>> START Dataset content

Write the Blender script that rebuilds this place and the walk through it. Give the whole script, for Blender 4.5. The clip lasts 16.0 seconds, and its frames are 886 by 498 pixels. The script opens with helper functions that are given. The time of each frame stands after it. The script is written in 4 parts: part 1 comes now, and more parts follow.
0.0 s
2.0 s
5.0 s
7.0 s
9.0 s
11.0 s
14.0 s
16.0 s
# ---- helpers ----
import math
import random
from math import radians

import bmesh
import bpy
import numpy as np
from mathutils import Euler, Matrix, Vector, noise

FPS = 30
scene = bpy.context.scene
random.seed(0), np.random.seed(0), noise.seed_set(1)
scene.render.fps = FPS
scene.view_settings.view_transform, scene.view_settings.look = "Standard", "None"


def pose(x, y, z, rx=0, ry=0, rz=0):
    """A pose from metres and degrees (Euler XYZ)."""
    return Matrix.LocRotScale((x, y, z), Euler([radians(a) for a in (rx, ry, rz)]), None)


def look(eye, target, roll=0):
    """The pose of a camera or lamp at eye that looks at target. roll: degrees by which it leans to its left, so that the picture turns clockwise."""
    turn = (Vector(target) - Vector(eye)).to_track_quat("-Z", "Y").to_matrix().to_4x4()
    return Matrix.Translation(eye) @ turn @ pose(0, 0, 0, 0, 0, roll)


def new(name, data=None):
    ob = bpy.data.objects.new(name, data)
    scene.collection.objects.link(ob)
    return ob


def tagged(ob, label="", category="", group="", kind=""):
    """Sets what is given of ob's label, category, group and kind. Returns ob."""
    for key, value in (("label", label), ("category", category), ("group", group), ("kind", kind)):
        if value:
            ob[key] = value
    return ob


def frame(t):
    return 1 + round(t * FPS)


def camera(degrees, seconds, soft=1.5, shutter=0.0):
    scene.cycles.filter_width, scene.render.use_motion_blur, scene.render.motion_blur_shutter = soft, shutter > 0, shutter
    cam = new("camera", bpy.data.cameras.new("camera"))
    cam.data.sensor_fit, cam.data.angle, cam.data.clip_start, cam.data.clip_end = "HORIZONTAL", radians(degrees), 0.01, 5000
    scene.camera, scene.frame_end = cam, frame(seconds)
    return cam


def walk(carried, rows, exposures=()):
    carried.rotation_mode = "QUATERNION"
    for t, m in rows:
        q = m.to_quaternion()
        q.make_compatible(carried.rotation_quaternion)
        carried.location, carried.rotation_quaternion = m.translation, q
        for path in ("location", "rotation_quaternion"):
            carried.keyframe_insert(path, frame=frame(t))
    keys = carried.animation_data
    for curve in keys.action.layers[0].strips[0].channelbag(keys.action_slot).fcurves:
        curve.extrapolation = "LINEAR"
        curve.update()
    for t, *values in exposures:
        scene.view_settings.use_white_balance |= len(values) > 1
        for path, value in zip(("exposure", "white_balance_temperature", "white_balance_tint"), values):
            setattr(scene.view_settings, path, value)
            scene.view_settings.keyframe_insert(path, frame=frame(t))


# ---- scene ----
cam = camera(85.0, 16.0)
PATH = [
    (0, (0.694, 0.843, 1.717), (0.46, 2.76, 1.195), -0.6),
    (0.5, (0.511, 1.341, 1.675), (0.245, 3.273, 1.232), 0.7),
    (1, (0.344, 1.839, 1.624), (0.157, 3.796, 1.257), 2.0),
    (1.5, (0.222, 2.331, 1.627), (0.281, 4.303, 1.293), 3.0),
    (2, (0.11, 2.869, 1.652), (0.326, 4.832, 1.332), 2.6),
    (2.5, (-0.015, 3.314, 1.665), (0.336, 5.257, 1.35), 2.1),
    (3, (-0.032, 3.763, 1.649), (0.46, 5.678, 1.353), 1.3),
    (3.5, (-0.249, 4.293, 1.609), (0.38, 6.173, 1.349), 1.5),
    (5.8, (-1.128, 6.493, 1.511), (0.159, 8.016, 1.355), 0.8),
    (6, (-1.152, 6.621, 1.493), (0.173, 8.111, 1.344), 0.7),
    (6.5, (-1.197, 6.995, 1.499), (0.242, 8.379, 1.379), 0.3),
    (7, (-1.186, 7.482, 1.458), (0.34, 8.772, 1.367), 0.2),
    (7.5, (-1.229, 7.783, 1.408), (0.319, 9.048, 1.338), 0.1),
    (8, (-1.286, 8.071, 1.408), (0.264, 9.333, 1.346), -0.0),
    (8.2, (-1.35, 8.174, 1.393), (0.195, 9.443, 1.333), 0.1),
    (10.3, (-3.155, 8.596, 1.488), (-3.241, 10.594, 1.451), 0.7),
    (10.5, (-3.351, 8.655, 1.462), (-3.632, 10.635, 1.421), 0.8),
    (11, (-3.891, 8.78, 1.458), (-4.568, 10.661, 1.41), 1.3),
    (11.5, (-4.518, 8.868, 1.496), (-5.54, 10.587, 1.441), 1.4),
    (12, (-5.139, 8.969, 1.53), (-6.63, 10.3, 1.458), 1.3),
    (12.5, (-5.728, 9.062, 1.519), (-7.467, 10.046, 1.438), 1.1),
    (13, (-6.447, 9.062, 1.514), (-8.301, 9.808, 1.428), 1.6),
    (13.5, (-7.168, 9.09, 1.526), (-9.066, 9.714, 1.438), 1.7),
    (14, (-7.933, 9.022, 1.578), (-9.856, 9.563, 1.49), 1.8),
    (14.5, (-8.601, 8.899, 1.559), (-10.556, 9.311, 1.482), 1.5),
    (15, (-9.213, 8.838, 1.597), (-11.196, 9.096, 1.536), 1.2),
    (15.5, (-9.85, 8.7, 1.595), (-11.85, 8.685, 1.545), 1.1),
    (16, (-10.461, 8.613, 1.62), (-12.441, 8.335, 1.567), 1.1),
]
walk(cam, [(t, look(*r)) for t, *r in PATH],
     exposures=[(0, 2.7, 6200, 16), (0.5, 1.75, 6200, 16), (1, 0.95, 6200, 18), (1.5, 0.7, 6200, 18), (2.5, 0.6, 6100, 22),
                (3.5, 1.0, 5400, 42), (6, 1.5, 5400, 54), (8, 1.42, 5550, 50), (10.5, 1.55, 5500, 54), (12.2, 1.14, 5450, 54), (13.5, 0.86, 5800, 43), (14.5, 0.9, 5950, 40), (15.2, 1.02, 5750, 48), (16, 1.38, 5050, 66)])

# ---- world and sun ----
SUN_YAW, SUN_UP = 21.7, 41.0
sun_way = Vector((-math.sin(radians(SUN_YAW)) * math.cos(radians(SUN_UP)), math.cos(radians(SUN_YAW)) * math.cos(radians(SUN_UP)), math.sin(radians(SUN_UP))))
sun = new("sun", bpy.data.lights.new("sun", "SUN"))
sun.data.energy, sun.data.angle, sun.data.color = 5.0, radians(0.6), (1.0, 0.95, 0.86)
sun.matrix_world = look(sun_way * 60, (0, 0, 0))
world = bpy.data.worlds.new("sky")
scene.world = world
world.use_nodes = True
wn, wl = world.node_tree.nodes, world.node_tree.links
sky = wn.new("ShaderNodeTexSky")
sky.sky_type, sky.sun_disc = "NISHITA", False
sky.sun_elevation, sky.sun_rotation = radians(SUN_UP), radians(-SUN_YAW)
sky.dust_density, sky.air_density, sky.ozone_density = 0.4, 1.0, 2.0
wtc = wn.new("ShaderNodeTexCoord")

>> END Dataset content

[Objective]: Each line from the line containing "q.make_compatible(carried.rotation_quaternion)" through the line containing "for curve in" is to be transcribed exactly, and no other line.

[Correct output]:
        q.make_compatible(carried.rotation_quaternion)
        carried.location, carried.rotation_quaternion = m.translation, q
        for path in ("location", "rotation_quaternion"):
            carried.keyframe_insert(path, frame=frame(t))
    keys = carried.animation_data
    for curve in keys.action.layers[0].strips[0].channelbag(keys.action_slot).fcurves:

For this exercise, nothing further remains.